BBIQ ( was RE: Will Powe Go?)
Kim Malo
kmalo17 at verizon.net
Fri Oct 12 13:51:57 CDT 2007
At 12:24 PM 10/12/2007, asterix ninetynine wrote:
>The lexicon of basketball intelligentsia continues to amaze (and
>somewhat perplex) me. "Long" players with tremendous "Upside"? And
>now we can add the term "BBIQ".
>
> What exactly is basketball I.Q. and what does it describe? I
> presume it means that a player exhibits solid fundamentals, but I
> would appreciate hearing how others define this term.
Not so much just having or even exhibiting fundamentals. Exhibiting
them can just be because you're well trained and mindless enough for
that to be remarkably effective, while BBIQ doesn't just involve
fundamentals anyway. And you can have BBIQ but not be able to execute
- Scal will often clearly understand the right thing to do but can't
do it. Hell, I'm much better at understanding the game than I ever
was as a player, where I mostly took advantage of smarts,
ruthlessness, persistence, a solid frame... and getting my growth
spurt several years before the boys I was playing against <g>. Of
course amongst the local girls I was da man... (hmmm, something wrong
with that statement)
The key word here is understanding - it's being able to see the court
/ game as a whole and understand the game in the broadest sense,
along with what you're seeing now, to know what the most appropriate
thing to do is in basketball terms, to take best advantage of what
you see and minimize the disadvantages. Which may involve exhibiting
the fundamentally sound thing but may also mean doing something
outrageous but perfect, as Bird so often did. And he had one of the
highest BBIQ in action I've ever seen. As did Russ. His shot blocking
was fundamentally sound, his deciding to block it so as to start a
break for his teammates vs out of bounds (where it couldn't be
rebounded or tapped back in but if you were the last one to touch it,
it might well lead to an easy basket anyway on the inbound), when no
one else did it that way, was high BBIQ. Your understanding of the
game certainly involves fundamentals, but if it never moves beyond
having them, I don't think it's a high BBIQ any more than doing well
on spelling tests because of a photographic memory or teacher who is
very good at drill means being a brilliant creative thinker.
Someone mentioned Gomes.
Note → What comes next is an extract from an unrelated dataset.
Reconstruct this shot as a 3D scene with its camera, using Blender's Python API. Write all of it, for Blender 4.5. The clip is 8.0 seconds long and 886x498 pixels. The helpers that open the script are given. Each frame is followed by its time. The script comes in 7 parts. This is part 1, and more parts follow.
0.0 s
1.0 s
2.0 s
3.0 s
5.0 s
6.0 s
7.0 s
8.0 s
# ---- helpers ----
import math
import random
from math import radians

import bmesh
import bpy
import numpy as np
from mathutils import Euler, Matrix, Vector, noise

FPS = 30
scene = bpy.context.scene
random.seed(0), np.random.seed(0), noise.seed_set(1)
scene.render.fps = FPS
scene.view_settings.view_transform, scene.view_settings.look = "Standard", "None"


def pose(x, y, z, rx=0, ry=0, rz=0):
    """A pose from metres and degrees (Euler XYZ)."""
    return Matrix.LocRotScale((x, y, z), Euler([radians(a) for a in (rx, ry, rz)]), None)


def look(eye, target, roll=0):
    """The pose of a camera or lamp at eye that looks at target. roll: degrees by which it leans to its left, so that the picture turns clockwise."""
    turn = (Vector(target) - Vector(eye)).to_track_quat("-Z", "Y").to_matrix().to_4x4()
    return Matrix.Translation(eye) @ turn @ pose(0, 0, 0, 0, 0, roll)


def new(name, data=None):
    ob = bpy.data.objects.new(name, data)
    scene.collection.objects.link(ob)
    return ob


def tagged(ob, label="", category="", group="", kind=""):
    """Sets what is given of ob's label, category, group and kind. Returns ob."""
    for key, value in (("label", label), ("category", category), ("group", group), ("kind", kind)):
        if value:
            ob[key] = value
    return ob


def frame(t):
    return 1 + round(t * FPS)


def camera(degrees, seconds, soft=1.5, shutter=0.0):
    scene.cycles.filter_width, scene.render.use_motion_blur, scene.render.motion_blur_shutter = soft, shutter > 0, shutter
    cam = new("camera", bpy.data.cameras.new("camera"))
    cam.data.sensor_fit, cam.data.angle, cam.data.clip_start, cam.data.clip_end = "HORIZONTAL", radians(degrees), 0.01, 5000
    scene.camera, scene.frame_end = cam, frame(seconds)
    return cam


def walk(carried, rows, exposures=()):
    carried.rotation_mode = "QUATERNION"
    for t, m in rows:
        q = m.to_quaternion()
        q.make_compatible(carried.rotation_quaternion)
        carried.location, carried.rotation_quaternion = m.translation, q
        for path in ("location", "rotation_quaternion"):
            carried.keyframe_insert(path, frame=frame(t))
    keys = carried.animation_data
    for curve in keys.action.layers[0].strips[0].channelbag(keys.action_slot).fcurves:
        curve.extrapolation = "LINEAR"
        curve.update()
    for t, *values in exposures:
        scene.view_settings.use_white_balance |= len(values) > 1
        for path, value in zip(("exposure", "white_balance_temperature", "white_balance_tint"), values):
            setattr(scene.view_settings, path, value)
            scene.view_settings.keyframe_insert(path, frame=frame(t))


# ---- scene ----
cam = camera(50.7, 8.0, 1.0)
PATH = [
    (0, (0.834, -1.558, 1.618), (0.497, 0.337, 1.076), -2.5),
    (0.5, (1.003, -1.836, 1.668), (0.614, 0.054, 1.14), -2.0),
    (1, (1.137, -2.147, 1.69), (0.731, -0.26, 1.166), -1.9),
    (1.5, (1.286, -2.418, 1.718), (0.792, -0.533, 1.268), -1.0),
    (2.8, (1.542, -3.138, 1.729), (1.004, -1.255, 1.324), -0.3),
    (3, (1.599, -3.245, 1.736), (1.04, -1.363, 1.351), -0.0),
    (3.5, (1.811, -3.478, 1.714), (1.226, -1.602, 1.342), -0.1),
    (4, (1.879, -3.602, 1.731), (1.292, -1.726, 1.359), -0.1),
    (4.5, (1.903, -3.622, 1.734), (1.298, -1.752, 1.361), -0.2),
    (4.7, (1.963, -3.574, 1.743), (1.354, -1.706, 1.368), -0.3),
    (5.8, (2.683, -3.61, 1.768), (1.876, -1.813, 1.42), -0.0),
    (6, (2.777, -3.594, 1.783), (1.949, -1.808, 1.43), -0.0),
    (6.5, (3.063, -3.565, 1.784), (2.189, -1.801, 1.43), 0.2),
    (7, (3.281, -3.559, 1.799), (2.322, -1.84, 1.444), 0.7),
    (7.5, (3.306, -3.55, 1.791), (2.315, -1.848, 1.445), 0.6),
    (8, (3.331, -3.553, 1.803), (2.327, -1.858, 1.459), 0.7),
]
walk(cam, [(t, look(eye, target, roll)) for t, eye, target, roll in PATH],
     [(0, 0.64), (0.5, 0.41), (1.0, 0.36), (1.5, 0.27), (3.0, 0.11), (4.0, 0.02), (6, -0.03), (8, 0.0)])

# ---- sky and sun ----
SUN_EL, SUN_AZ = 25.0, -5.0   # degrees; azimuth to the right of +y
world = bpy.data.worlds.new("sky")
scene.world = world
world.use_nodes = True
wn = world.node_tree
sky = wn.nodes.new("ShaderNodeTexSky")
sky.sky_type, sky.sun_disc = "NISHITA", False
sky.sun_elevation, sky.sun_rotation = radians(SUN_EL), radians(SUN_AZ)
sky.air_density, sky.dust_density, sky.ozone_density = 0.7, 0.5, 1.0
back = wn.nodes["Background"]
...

BBIQ might tell you that the best thing for
you to do in a given situation is nothing direct, simply move without
the ball NOW because you see 3 defenders taking the first step to
close in on the guy with the ball, which means there's going to be a
lot of open space somewhere and an urgent need to get the ball to
someone else before he gets trapped. Vs. simply standing and watching
or moving to the open space, but too late because you waited for it
to already be there with the trap locked down and couldn't think
beyond oh, there's an open space, maybe someone will pass it to me if
I go there. Or, in a related situation (and this is a MAJOR pet peeve
because it is so easy and so basic and so obvious and we are SO bad
about it) going enough to the ball when someone is trapped or about
to be, to give them a visible and safe outlet target, even if it's
just for a moment before passing the ball right back. And even if
it's not part of the original play call (following a script doesn't
take BBIQ). It's making a bounce pass not just because it's more
appropriate for the part of the court, who you're passing to and the
overall situation than a chest high bullet, but understanding why
that's true, not just doing so on instinct and training. You could
see Jefferson starting to raise his, at least on offense, last season
when he was making his moves more situationally appropriate vs acting
wholly on instinct and raw talent and a prayer.